Source excerpt>
○ ○ ○ ○ ○ ○ ○

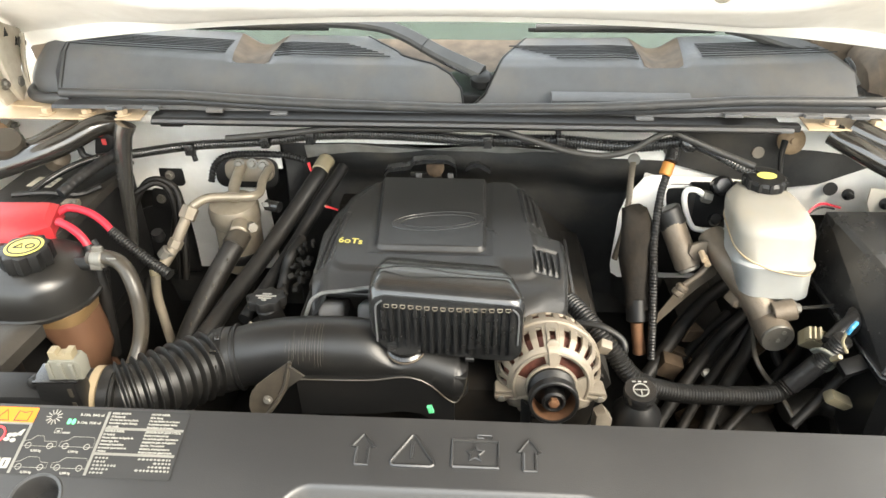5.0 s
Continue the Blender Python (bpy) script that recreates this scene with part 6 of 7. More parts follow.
# ---- radiator cover ----
rad = thing("radiator_cover", "charcoal plastic radiator cover with a stepped raised centre", "radiator cover")


def smin(a, b, k=0.012):
    h = max(0.0, min(1.0, 0.5 + 0.5 * (b - a) / k))
    return lerp(b, a, h) - k * h * (1 - h)


def plate_z(x, y):
    return 1.090 + 0.10 * (y + 0.91) - 0.03 * (max(0, abs(x) - 0.5) / 0.3) ** 2


def front_y(x):
    return -1.0 + 0.055 * (abs(x) / 0.7) ** 2


def crease(x):
    """Front edge of the upper dome: set back in the middle, forward at its ends."""
    a = abs(x - 0.006)
    return lerp(-0.712, -0.745, sstep(0.232, 0.336, a))


def dome_fall(x, y):
    """How far the dome's front and ends have dropped at a place, round its corners."""
    r, c = 0.030, crease(x)
    ex, ey = abs(x) - (0.522 + 0.13 * (y + 0.72)) + r, c + r - y
    if ex <= 0 or ey <= 0:
        return max((ex - r) * 1.17, (ey - r) * 2.2)
    if math.hypot(ex, ey) < r:
        return math.hypot(ex, ey) - r
    lo, hi = 0.0, 0.6
    for _ in range(14):
        h = (lo + hi) / 2
        lo, hi = (h, hi) if (ex / (r + h / 1.17)) ** 2 + (ey / (r + h / 2.2)) ** 2 > 1 else (lo, h)
    return h


def dome_z(x, y):
    top = 1.241 + 0.29 * (y + 0.615)
    c = crease(x)
    ridge = 1.241 + 0.29 * (c + 0.615)
    z = smin(top, max(ridge, top) - dome_fall(x, y), 0.007)
    # bar-shaped recess in the middle of the crease
    qx, qy = min(x + 0.134 - 0.35 * (y + 0.70), 0.166 - 0.35 * (y + 0.70) - x), -0.6785 - y
    q = min(qx, qy) if max(qx, qy) > 0.022 or min(qx, qy) < 0 else 0.022 - math.hypot(0.022 - qx, 0.022 - qy)
    z -= 0.013 * sstep(0.0, 0.010, q) * sstep(c - 0.012, c - 0.001, y)
    return z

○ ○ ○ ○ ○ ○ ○

Set problem> Your task is to give again the lines from the one containing "Continue the Blender" to the one containing "return -1.0 + 0.055 * (abs(x) / 0.7) ** 2", both lines included, exactly and without anything added.

Result of this task>
Continue the Blender Python (bpy) script that recreates this scene with part 6 of 7. More parts follow.
# ---- radiator cover ----
rad = thing("radiator_cover", "charcoal plastic radiator cover with a stepped raised centre", "radiator cover")


def smin(a, b, k=0.012):
    h = max(0.0, min(1.0, 0.5 + 0.5 * (b - a) / k))
    return lerp(b, a, h) - k * h * (1 - h)


def plate_z(x, y):
    return 1.090 + 0.10 * (y + 0.91) - 0.03 * (max(0, abs(x) - 0.5) / 0.3) ** 2


def front_y(x):
    return -1.0 + 0.055 * (abs(x) / 0.7) ** 2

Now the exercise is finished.